The Sultan gives me a wave as he leaves..!

The Sultan's brother leaves in an amazing purple Rolls Royce.

Who doesn't love a man in uniform?  Rob looking very dashing.

I really enjoy events such as this in Brunei; after all it's what living here is all about in my mind, appreciating the history and culture of a different country.  I'll never get this experience again, so am trying so hard to make the most of it.  Next excitement - the Sultan's birthday 'White Ball' at the Istana (Palace) on Sunday night!

But until then, Happy Birthday Your Majesty!

Thursday, 14 July 2011

Red Dragonfruit Ice Cream

As I mentioned in yesterday's post, I have been obsessing about Maya's Red Dragonfruit ice-cream for a few days now...  It's not just the colour - but what an incredible colour it is - it's the ice-cream recipe itself.  We used to make ice-cream a lot in the UK, but ironically now we live in the tropics, we've hardly made it at all here in Brunei.  We have our ice-cream maker here, but just couldn't manage to recreate the recipe without 'proper' British double cream.  We've tried a few variations - using condensed milk (OK if you like condensed-milk-flavour ice-cream), making a custard base (OK, but took an age to make and resulted in rock-solid ice-cream), using tinned cream (yuk!) and thickening milk with cornstarch (foul).  So we'd just about given up.

So when I read Maya's recipe that used mascarpone and coconut cream, I decided this was a combination that just had to be attempted.

And I am SO glad that I did!  Mascarpone is relatively easy to find here, and coconut cream?  Well, we always have coconut milk in the larder, as well as sachets of coconut cream powder, so that was a simple ingredient.  I see that Maya has used this same base with other ice-cream flavours - must try the black sesame some time - so I too will experiment further with it.

 Red dragonfruit is in season right now so is cheap and plentiful.  Visually this dragonfruit is definitely an extrovert with its showy skin and vibrant hot-pink flesh, but its taste is definitely more introverted - quiet and subtle. 

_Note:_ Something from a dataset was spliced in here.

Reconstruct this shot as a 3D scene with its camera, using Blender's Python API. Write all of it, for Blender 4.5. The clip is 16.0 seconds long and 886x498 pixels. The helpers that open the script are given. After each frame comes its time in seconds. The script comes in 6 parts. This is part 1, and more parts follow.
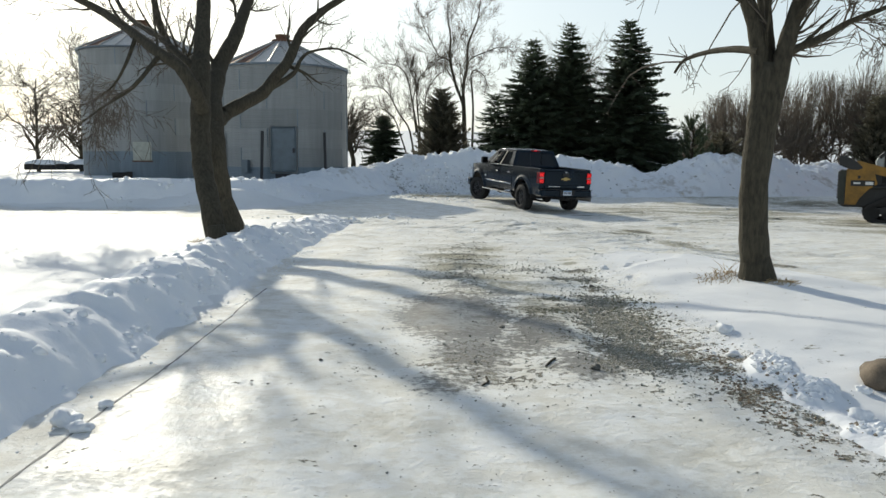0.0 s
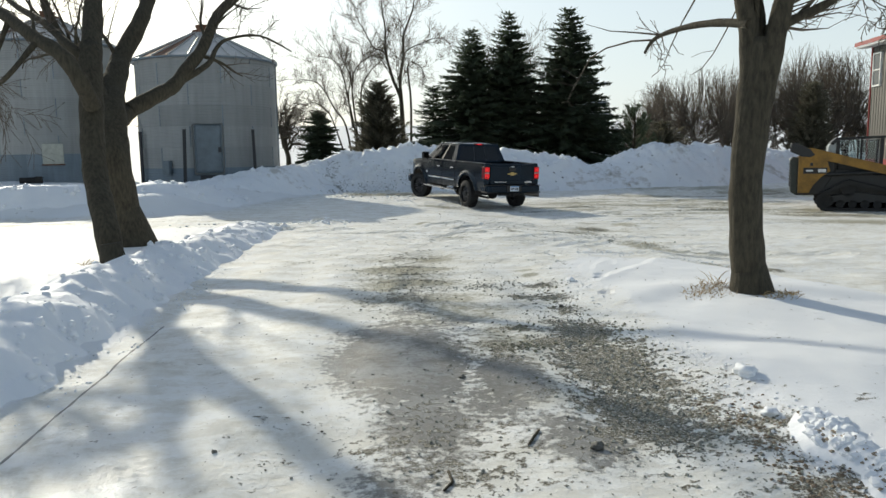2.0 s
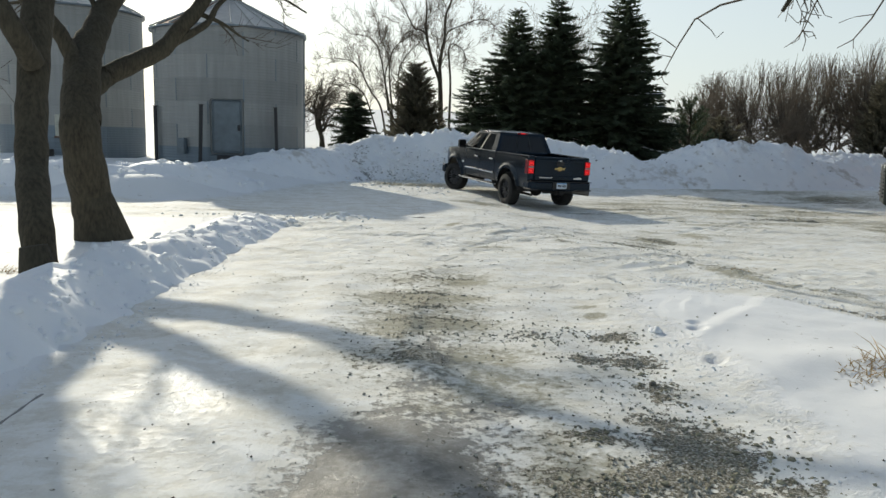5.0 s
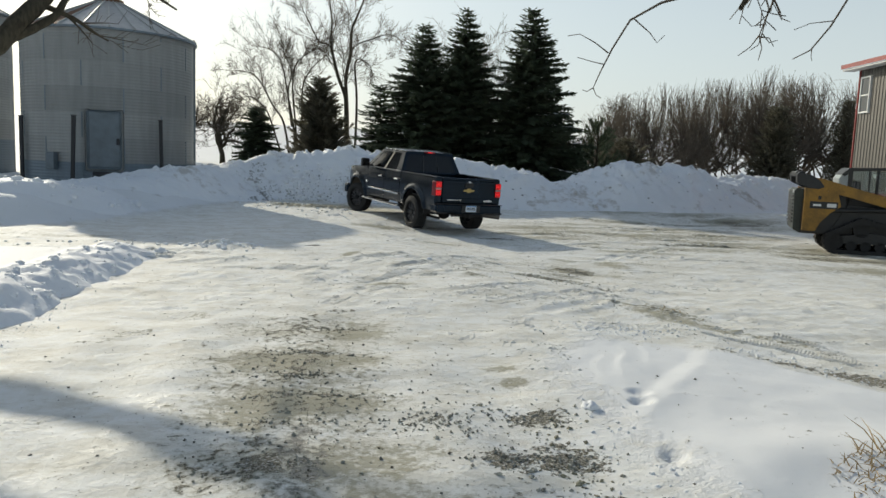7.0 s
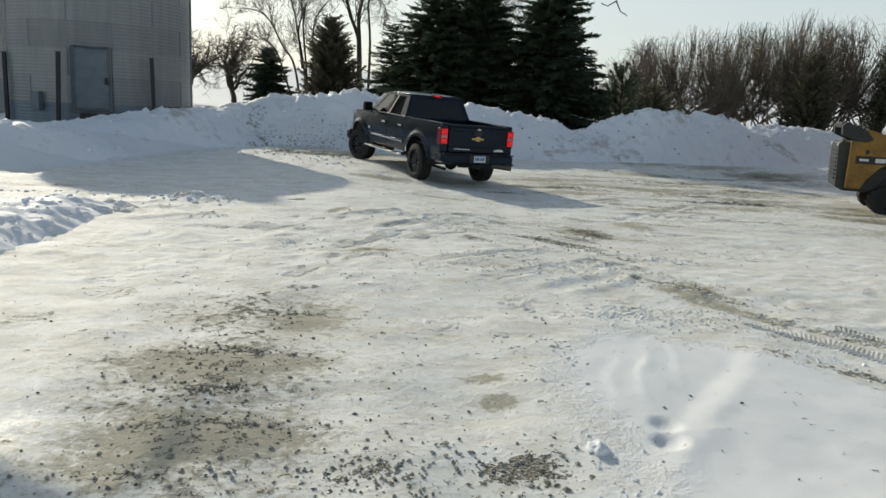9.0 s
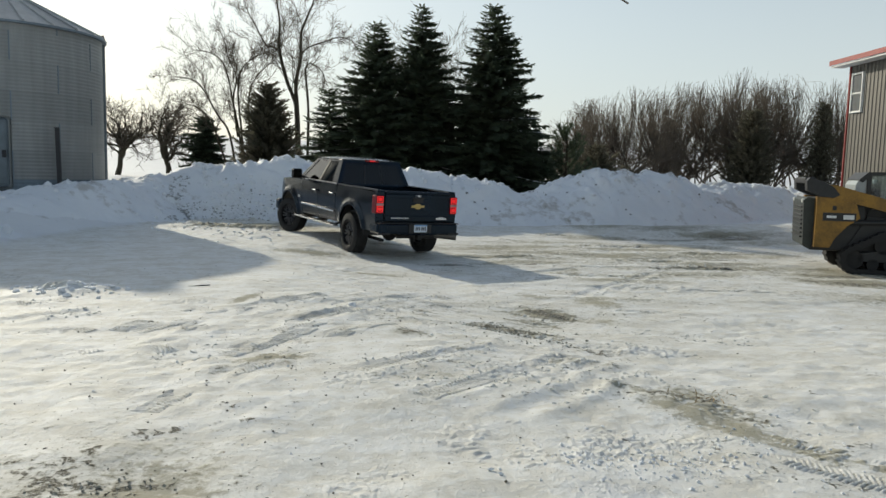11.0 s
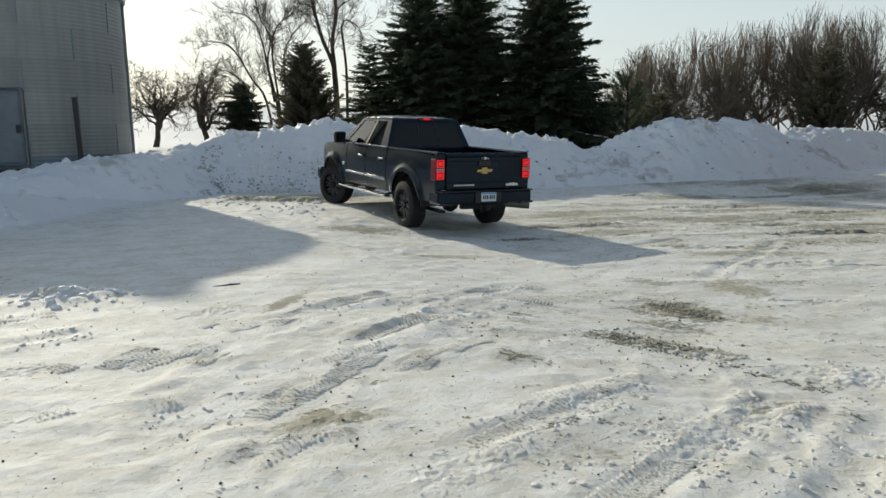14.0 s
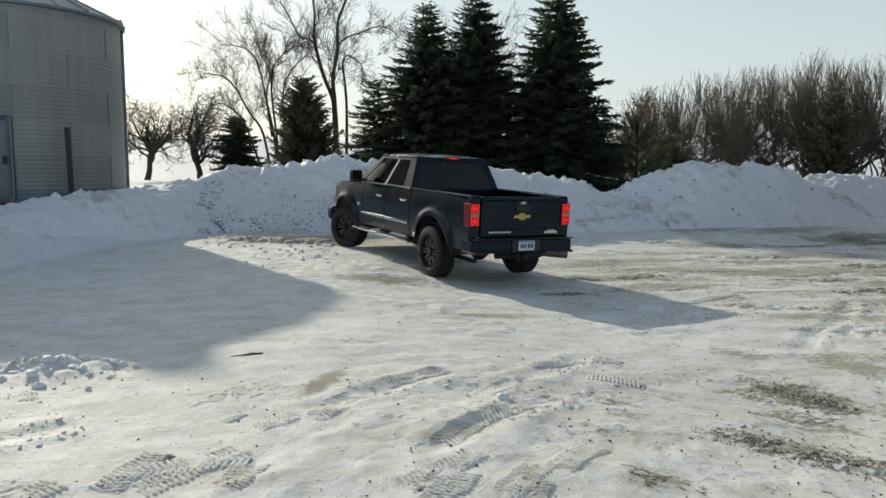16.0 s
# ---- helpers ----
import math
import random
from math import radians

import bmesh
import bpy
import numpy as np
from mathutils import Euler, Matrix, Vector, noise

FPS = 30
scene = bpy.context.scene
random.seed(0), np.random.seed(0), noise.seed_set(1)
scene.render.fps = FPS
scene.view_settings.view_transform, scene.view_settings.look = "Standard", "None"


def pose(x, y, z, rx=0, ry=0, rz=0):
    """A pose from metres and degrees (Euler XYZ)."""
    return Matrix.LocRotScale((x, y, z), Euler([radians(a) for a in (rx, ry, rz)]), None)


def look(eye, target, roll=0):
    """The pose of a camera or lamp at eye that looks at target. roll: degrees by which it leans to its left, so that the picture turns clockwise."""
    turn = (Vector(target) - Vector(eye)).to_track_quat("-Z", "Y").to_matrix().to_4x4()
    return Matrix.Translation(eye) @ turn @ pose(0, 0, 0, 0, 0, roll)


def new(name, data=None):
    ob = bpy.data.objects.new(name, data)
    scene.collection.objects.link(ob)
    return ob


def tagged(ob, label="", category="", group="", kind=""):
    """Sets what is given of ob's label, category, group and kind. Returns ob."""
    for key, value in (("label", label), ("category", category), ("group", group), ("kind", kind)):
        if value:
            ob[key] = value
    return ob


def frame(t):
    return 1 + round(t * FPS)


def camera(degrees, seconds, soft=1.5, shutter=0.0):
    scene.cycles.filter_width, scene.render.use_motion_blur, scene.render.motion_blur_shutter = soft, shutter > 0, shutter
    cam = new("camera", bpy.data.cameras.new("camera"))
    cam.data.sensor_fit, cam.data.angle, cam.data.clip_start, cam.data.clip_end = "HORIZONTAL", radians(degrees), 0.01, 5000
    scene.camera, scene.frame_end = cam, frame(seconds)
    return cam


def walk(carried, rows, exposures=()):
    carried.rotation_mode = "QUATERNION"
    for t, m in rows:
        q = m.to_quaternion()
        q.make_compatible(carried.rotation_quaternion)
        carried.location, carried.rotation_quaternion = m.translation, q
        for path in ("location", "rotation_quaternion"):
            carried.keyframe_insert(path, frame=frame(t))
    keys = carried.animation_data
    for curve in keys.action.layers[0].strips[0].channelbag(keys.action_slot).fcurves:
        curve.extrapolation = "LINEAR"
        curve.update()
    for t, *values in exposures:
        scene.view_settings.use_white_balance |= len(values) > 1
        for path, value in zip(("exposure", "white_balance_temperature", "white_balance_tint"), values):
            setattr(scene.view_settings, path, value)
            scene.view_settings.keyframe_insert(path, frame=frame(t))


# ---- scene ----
cam = camera(61.7, 16.0)
PATH = [
    (0, (0.025, 0.05, 1.588), (0.034, 2.036, 1.344), 0.4),
    (0.5, (0.042, 0.418, 1.62), (0.005, 2.403, 1.384), -1.2),
    (1, (0.019, 0.826, 1.635), (0.046, 2.812, 1.398), -1.7),
    (1.5, (0.077, 1.262, 1.632), (0.202, 3.242, 1.377), -1.8),
    (2, (0.056, 1.672, 1.647), (0.221, 3.648, 1.386), -0.9),
    (2.5, (0.09, 2.078, 1.647), (0.342, 4.04, 1.351), -0.8),
    (3, (0.14, 2.473, 1.669), (0.394, 4.431, 1.352), -1.2),
    (3.5, (0.145, 2.902, 1.708), (0.251, 4.877, 1.414), -0.2),
    (6, (0.466, 5.145, 1.637), (0.554, 7.121, 1.342), 2.0),
    (6.5, (0.556, 5.461, 1.696), (0.728, 7.438, 1.445), 1.5),
    (7, (0.547, 5.87, 1.704), (0.862, 7.83, 1.463), 2.2),
    (7.5, (0.715, 6.223, 1.675), (0.973, 8.191, 1.431), 2.0),
    (8, (0.829, 6.542, 1.645), (1.052, 8.506, 1.342), 1.7),
    (8.5, (0.963, 6.904, 1.659), (1.261, 8.847, 1.29), 2.9),
    (9, (1.103, 7.321, 1.692), (1.37, 9.265, 1.308), 2.9),
    (9.5, (1.262, 7.777, 1.702), (1.631, 9.718, 1.393), 3.7),
    (12, (1.639, 10.062, 1.668), (2.03, 12.013, 1.464), 1.0),
    (12.5, (1.622, 10.503, 1.668), (2.016, 12.451, 1.444), 1.5),
    (13, (1.633, 10.871, 1.688), (1.977, 12.824, 1.43), -1.1),
    (13.5, (1.572, 11.252, 1.646), (1.812, 13.218, 1.366), -1.8),
    (14, (1.514, 11.602, 1.636), (1.798, 13.556, 1.32), -1.0),
    (14.5, (1.436, 11.974, 1.652), (1.712, 13.936, 1.385), 0.2),
    (15, (1.292, 12.272, 1.696), (1.612, 14.233, 1.465), 0.6),
    (15.5, (1.176, 12.621, 1.713), (1.539, 14.574, 1.484), 0.6),
    (16, (1.007, 13.02, 1.693), (1.327, 14.983, 1.475), 0.1),
]
walk(cam, [(t, look(eye, target, roll)) for t, eye, target, roll in PATH], exposures=[(0.0, 0.13, 6700, 4), (3.5, 0.19, 6750, 4), (6.5, -0.03, 6850, 4), (16.0, 0.0, 6850, 4)])

# ---- world, sun, exposure ----
SUN_ELEV, SUN_AZ = radians(23.2), radians(25.0)  # azimuth counted from +y towards -x
world = bpy.data.worlds.new("sky")
scene.world = world
world.use_nodes = True
wn = world.node_tree.nodes
sky = wn.new("ShaderNodeTexSky")
sky.sky_type = "NISHITA"
sky.sun_disc = False
sky.sun_elevation = SUN_ELEV
sky.sun_rotation = -SUN_AZ
sky.air_density, sky.dust_density, sky.ozone_density = 1.0, 1.0, 1.4
wn["Background"].inputs["Strength"].default_value = 0.134
haze = wn.new("ShaderNodeHueSaturation")  # thin winter overcast: a paler sky
haze.inputs["Saturation"].default_value = 0.80
world.node_tree.links.new(sky.outputs["Color"], haze.inputs["Color"])
veil = wn.new("ShaderNodeMix")  # bright winter haze, thick towards the horizon
veil.data_type = "RGBA"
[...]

 Although its flavour definitely comes through in this ice-cream, it needed the coconut taste to complement it, and I followed Maya's suggestion of adding some basil leaves to give it an extra lift.  We had some growing so it was a simple (and very tasty) addition.

It was so simple, and so satisfying to make.  I followed Maya's recipe to the letter and it was perfect.  It took mere minutes to transform this:

into this: 

I have yet to attempt making mochi in which to wrap this ice-cream.  Hey, before I read Maya's post I had never even heard of mochi!  It looks exciting and I'd like to try it.  But for now I'm enjoying this ice-cream as it is.  Beautiful and delicious!